Ces deux premiers axes représentent déjà 60 millions d’euros de perte pour notre Région. Alors que nous votons aujourd’hui les 58 millions d’euros de dotation de fonctionnement des 128 lycées publics de Bourgogne-Franche-Comté pour 2025, cela vous donne une idée de l’ordre de grandeur de l’effort demandé ! À ces mesures principales, il faut ajouter plus de 5 millions d’euros liés à la baisse d’autres dotations, et la hausse de la cotisation employeur. Ce qui nous amène à un total de 68 millions d’euros d’économies à trouver.

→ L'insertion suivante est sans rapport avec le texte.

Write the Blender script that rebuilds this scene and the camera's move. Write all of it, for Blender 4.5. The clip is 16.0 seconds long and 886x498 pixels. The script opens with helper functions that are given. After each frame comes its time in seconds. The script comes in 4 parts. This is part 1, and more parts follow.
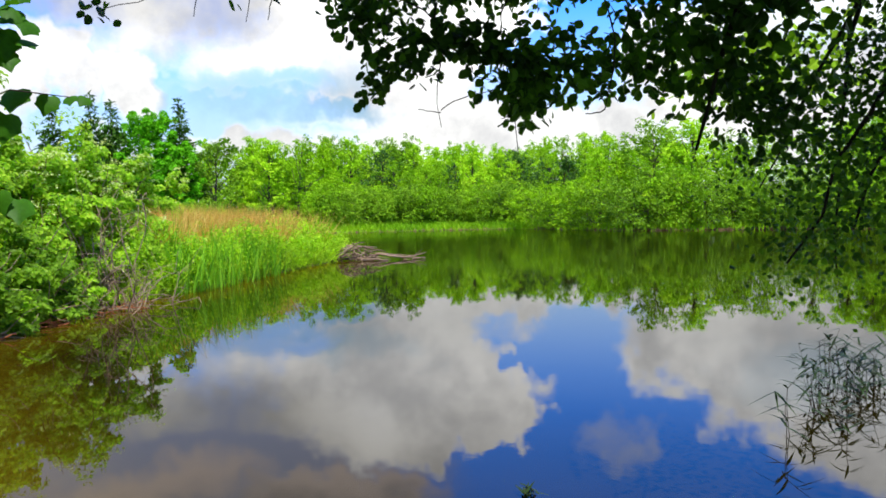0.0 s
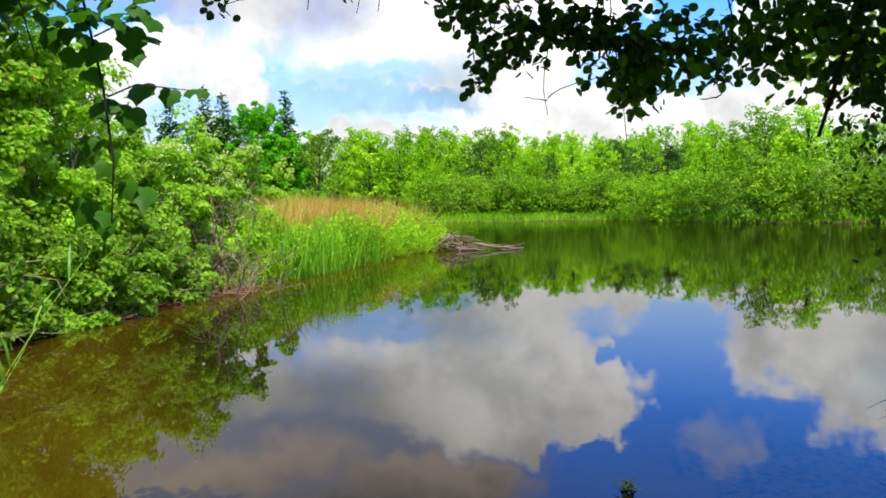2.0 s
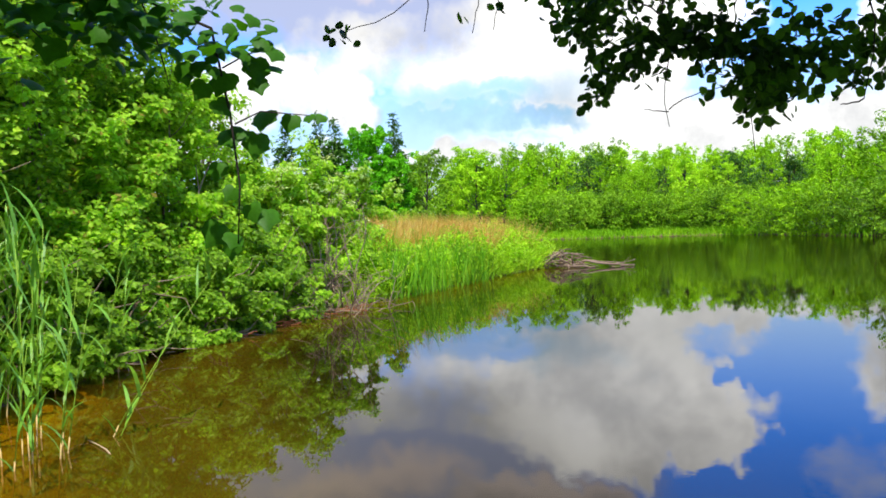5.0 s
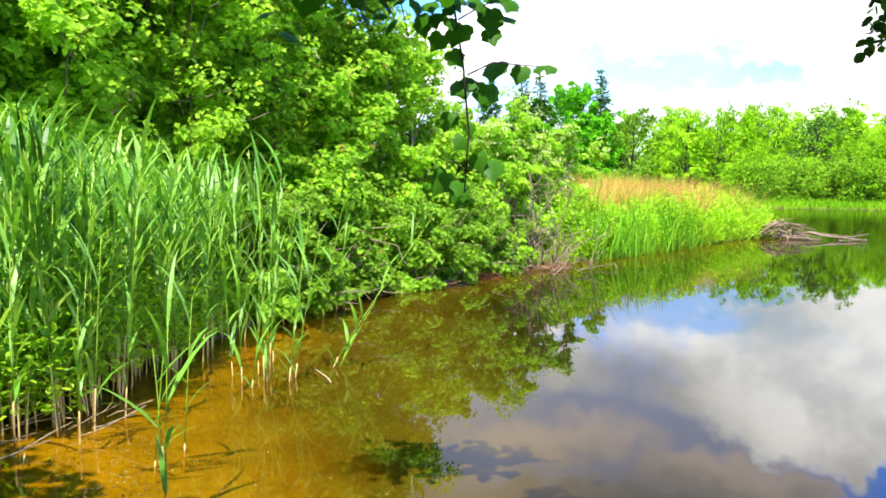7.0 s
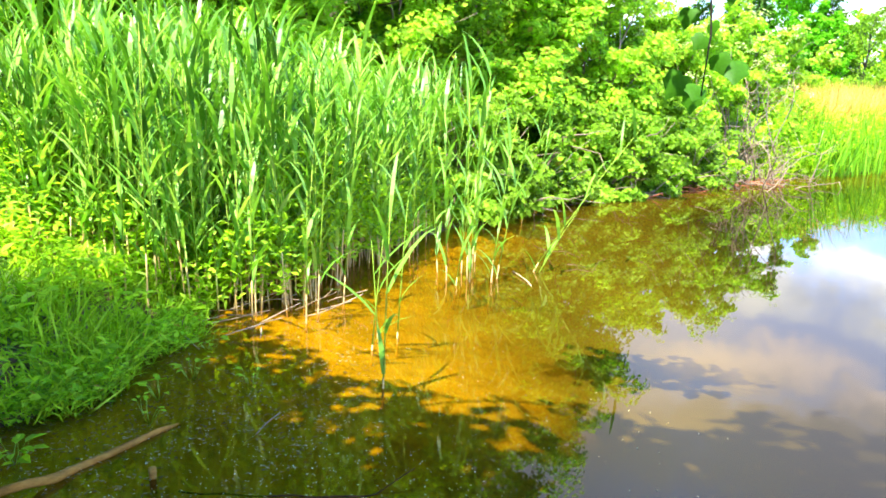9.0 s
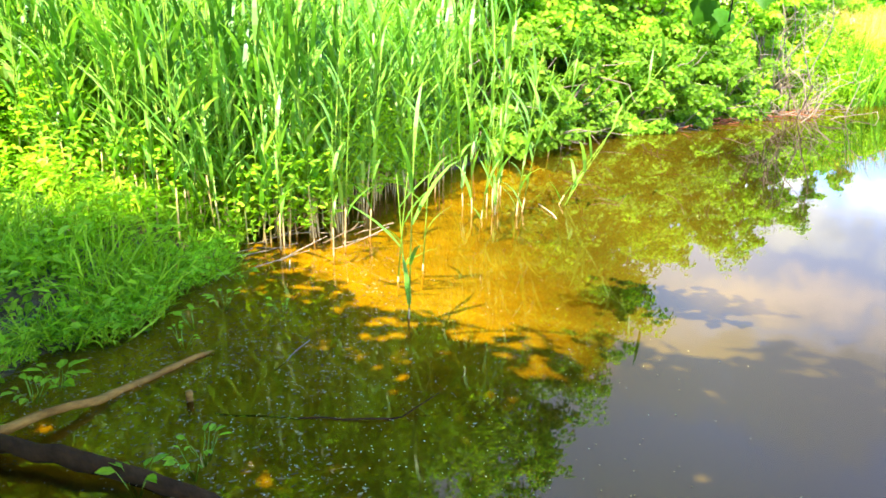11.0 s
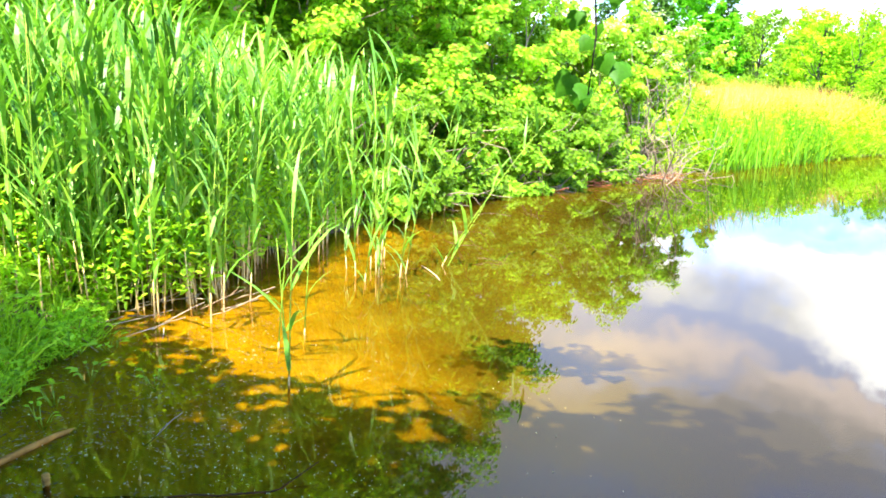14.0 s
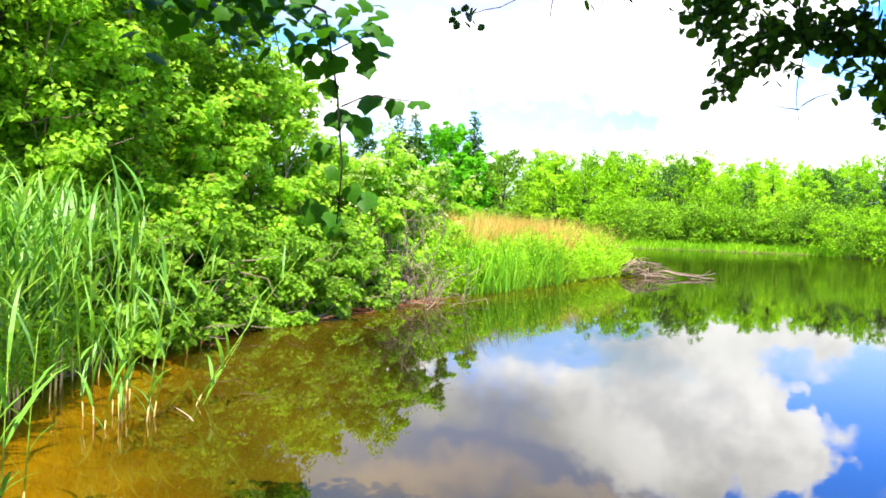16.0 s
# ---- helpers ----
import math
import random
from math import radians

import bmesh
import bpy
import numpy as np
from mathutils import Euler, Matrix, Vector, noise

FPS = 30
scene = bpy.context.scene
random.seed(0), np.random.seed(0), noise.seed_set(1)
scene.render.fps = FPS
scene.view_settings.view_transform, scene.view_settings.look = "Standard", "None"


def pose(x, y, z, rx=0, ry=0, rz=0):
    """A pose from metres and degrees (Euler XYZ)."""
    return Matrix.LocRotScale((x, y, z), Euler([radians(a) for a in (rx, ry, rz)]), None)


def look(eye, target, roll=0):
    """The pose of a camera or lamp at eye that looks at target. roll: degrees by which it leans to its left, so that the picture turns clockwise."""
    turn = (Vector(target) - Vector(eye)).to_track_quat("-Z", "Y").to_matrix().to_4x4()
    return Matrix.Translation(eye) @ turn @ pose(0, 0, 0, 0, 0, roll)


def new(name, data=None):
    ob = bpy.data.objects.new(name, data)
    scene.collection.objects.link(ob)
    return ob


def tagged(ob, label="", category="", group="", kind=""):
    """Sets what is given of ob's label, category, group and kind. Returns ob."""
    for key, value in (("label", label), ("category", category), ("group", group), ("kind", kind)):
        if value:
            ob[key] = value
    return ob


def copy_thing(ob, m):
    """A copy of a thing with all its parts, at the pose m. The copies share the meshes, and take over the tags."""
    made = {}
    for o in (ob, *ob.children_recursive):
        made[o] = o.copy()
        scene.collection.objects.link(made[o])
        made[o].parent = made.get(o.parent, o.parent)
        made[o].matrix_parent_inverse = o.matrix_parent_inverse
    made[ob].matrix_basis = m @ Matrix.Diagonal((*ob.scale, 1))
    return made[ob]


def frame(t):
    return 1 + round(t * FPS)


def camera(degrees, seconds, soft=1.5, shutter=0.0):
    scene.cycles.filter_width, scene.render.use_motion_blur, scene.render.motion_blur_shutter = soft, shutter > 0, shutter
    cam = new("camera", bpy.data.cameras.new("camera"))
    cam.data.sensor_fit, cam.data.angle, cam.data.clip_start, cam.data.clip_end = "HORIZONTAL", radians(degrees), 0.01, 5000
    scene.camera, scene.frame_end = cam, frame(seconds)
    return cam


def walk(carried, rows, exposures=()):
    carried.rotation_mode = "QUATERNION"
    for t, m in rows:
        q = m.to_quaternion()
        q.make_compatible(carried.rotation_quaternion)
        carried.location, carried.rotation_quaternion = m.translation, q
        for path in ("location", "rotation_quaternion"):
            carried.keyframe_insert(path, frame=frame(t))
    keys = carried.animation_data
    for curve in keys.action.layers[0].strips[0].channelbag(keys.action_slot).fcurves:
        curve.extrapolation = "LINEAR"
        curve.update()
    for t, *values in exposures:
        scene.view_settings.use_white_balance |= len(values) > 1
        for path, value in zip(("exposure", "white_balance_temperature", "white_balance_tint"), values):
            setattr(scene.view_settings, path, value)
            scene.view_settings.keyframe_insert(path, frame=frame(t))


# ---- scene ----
cam = camera(60.90, 16.0, soft=1.7)
# seconds, place, heading to the left, tilt, lean
PATH = [
    (0.0, 0.124, 0.065, 1.622, 0.00, -3.04, -1.42),
    (0.5, 0.123, 0.064, 1.622, 0.88, -2.96, -1.46),
    (1.0, 0.115, 0.057, 1.619, 3.35, -2.88, -1.42),
    (1.5, 0.114, 0.060, 1.619, 5.38, -3.46, -1.74),
    (2.0, 0.107, 0.058, 1.618, 7.41, -3.62, -1.13),
    (2.5, 0.103, 0.053, 1.617, 8.49, -3.72, -1.07),
    (3.0, 0.095, 0.042, 1.615, 9.76, -3.71, -0.83),
    (5.3, 0.074, 0.064, 1.618, 16.84, -2.07, -1.29),
    (5.5, 0.053, 0.074, 1.619, 18.13, -2.43, -0.49),
    (6.0, 0.041, 0.058, 1.608, 22.32, -3.37, -0.82),
    (6.5, 0.021, 0.045, 1.608, 25.88, -3.40, -0.86),
    (7.0, -0.009, 0.008, 1.594, 30.56, -4.94, 0.26),
    (7.5, -0.067, -0.008, 1.589, 34.89, -7.02, 0.40),
    (8.0, -0.107, -0.033, 1.570, 40.70, -9.74, 0.96),
    (8.5, -0.100, -0.058, 1.574, 43.64, -10.90, 0.88),
    (9.0, -0.133, -0.056, 1.573, 45.01, -12.12, 1.13),
    (9.5, -0.150, -0.061, 1.557, 46.74, -14.75, 0.30),
    (9.7, -0.148, -0.063, 1.558, 47.04, -15.50, 0.57),
    (11.8, -0.066, -0.077, 1.566, 46.87, -17.20, 0.41),
    (12.0, -0.071, -0.077, 1.567, 46.68, -17.02, 0.46),
    (12.5, -0.069, -0.077, 1.564, 46.30, -16.84, 0.59),
    (13.0, -0.065, -0.072, 1.566, 45.58, -15.96, 0.67),
    (13.5, -0.052, -0.065, 1.575, 43.87, -13.89, 0.19),
    (14.0, -0.038, -0.055, 1.586, 38.65, -12.32, 1.55),
    (14.5, 0.003, -0.046, 1.605, 33.36, -9.45, 0.95),
    (15.0, -0.015, -0.013, 1.597, 28.76, -6.19, 1.14),
    (15.5, -0.017, 0.009, 1.573, 25.02, -3.85, 0.99),
    (16.0, -0.004, 0.020, 1.580, 21.10, -2.09, 1.62),
]
walk(cam, [(t, pose(x, y, z, 90 + tilt, -lean, yaw)) for t, x, y, z, yaw, tilt, lean in PATH],
     exposures=[(0.0, 0.47), (3.0, 0.50), (5.5, 0.63), (6.0, 0.71), (6.5, 0.98), (7.0, 1.30), (7.5, 1.60), (8.0, 1.88), (9.0, 2.18), (12.0, 2.37), (12.5, 2.37), (13.5, 2.39), (14.5, 2.25), (15.0, 2.03), (15.5, 1.73), (16.0, 1.43)])

# ---- sky, clouds and sun ----
SUN_ELEVATION, SUN_AZIMUTH = 65.0, 162.0     # azimuth clockwise from +y
world = bpy.data.worlds.new("sky")
scene.world = world
world.use_nodes = True
wn, wl = world.node_tree.nodes, world.node_tree.links
wn.clear()


def plug(tree, value, socket):
    """Links a socket, or sets a plain value."""
    if isinstance(value, bpy.types.NodeSocket):
        tree.links.new(value, socket)
    else:
        socket.default_value = value


def maths(tree, op, a, b=0.0, c=None, clamp=False):
    n = tree.nodes.new("ShaderNodeMath")
    n.operation, n.use_clamp = op, clamp
    plug(tree, a, n.inputs[0])
    plug(tree, b, n.inputs[1])
    if c is not None:
        plug(tree, c, n.inputs[2])
    return n.outputs[0]


def ranged(tree, v, lo, hi, to0=0.0, to1=1.0, smooth=True):
    n = tree.nodes.new("ShaderNodeMapRange")
    n.interpolation_type = "SMOOTHSTEP" if smooth else "LINEAR"
    for k, x in enumerate((v, lo, hi, to0, to1)):
        plug(tree, x, n.inputs[k])
    return n.outputs[0]


def mixed(tree, f, a, b, blend="MIX"):
    n = tree.nodes.new("ShaderNodeMix")
    n.data_type, n.blend_type = "RGBA", blend
    plug(tree, f, n.inputs[0])
    plug(tree, a, n.inputs[6])
    plug(tree, b, n.inputs[7])
    return n.outputs[2]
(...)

Abîme, falaise ou gouffre !!! Si rien ne devait changer à cette orientation, c’est notre capacité à agir auprès de nos concitoyens, auprès des collectivités locales et auprès des acteurs économiques qui s’en trouverait durement compromise. Nous nous sommes donc mis en situation de combat, afin de faire porter dans le débat parlementaire des amendements corrigeant les injonctions gouvernementales.
Et pour nous, c’est donc tout le travail déjà réalisé pour construire le Budget 2025 qui est à reprendre… Cela se traduira par un décalage du calendrier budgétaire que nous avions porté à votre connaissance.
Il nous faudra néanmoins prendre à bras le corps cette nouvelle donne budgétaire. Ce ne sera pas simple, car beaucoup de nos dépenses sont contraintes, et relèvent du bon exercice de nos compétences… D’autres dépenses sont volontaristes, et participent activement à l’attractivité et au développement de nos territoires. Je veux, en ce moment particulier, ébaucher quelques questionnements, sans y répondre à ce stade, mais qui illustrent ce que pourraient être pour notre collectivité les conséquences d’une telle baisse de recette et les questions qui ne manqueront pas de se poser dans les mois à venir :
Sur nos grandes compétences :
- Les mobilités, où nous avons bien fait d’anticiper en renégociant notre convention TER en 2022, avec une économie annuelle de 30 millions d’euros qui nous est bien utile aujourd’hui… C’est un de nos plus gros poste budgétaire, qui concerne les déplacements du quotidien… Alors que les transports collectifs sont un pilier majeur de la transition énergétique et qu’on nous demande toujours plus d’offre, faudra-t-il la réduire ? Alors que la saturation de certaines lignes doit nous conduire à investir à nouveau dans du matériel roulant pour accroître nos capacités, faudra-t-il y renoncer ?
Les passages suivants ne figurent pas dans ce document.